### [JOB]
Transcribe each line of the material as it is, and drop any picture.

### [MATERIAL]
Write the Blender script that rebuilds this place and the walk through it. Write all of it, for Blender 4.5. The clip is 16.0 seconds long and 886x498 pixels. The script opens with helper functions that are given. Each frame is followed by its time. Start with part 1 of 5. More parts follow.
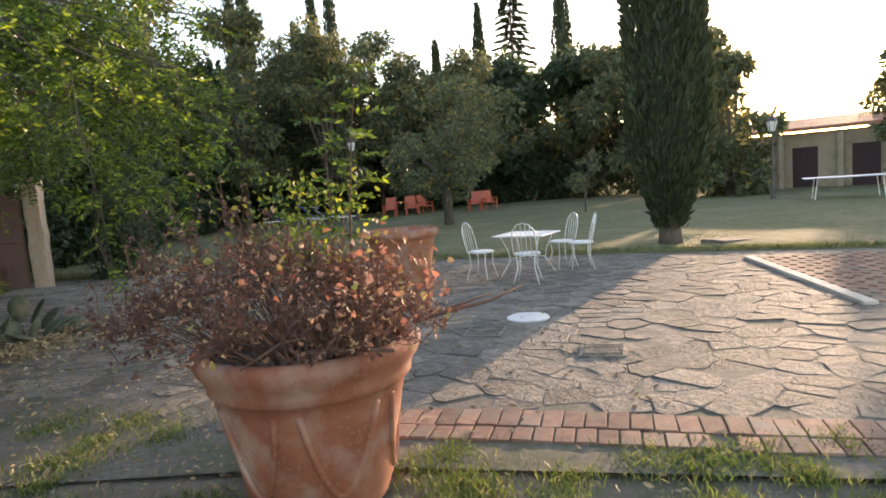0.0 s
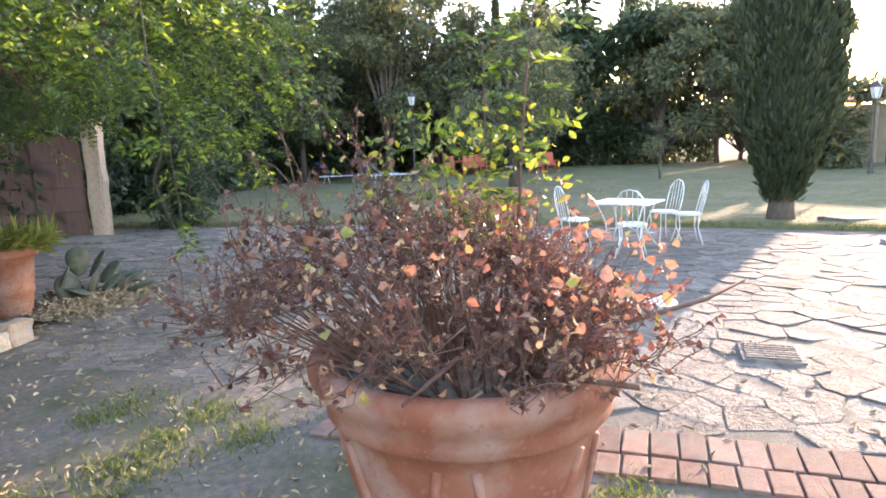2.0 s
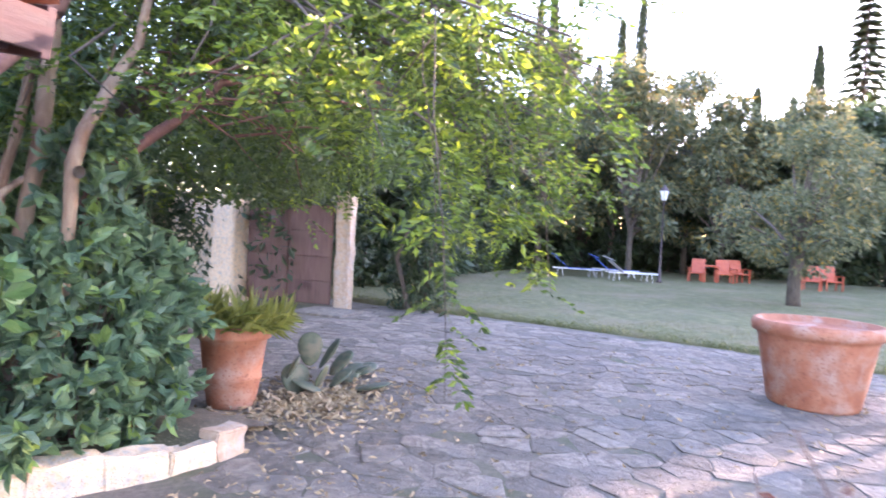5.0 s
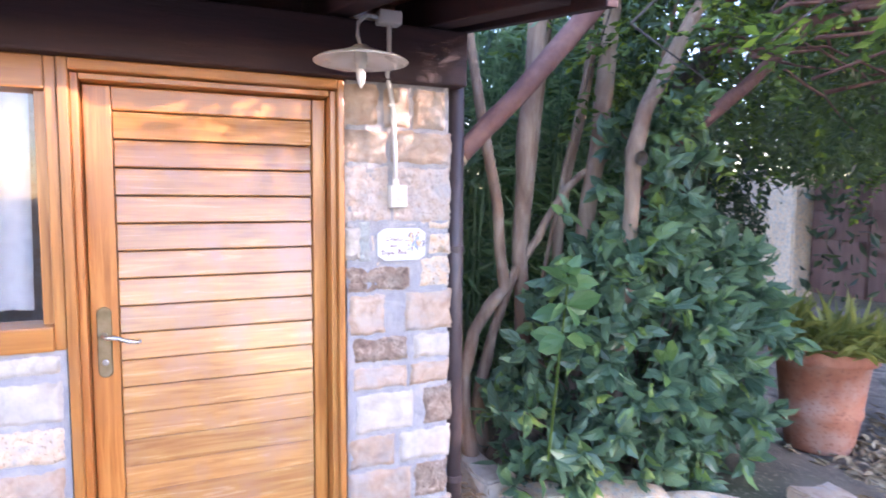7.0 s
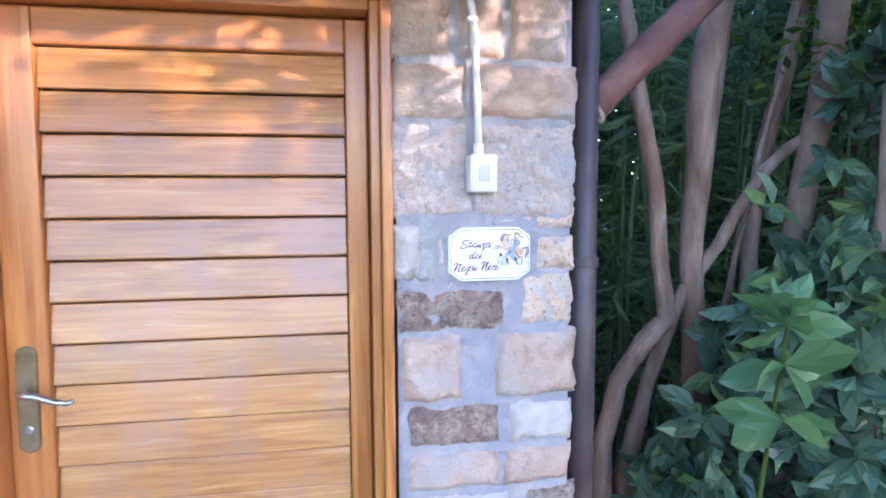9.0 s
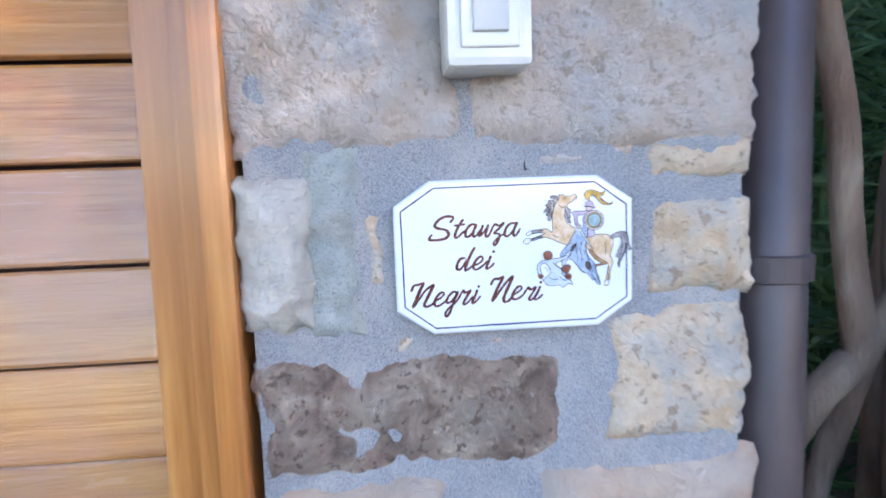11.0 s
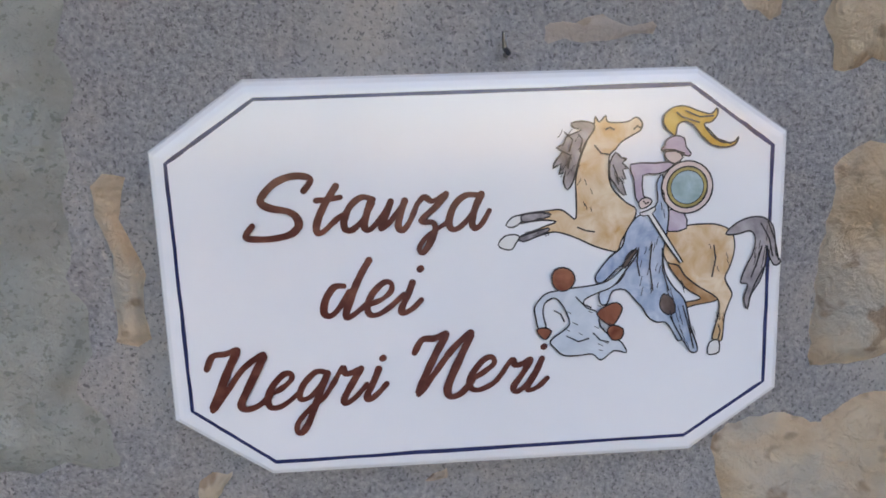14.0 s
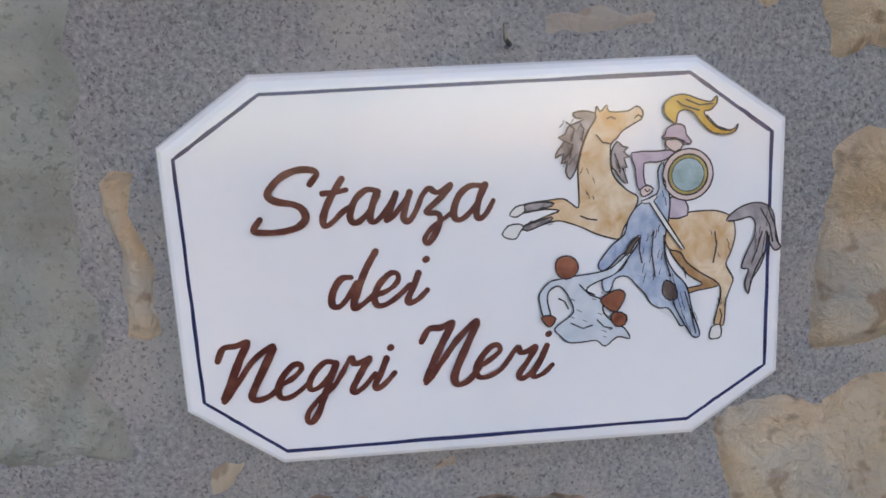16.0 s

### [PROBLEM SOLUTION]
Write the Blender script that rebuilds this place and the walk through it. Write all of it, for Blender 4.5. The clip is 16.0 seconds long and 886x498 pixels. The script opens with helper functions that are given. Each frame is followed by its time. Start with part 1 of 5. More parts follow.
0.0 s
2.0 s
5.0 s
7.0 s
9.0 s
11.0 s
14.0 s
16.0 s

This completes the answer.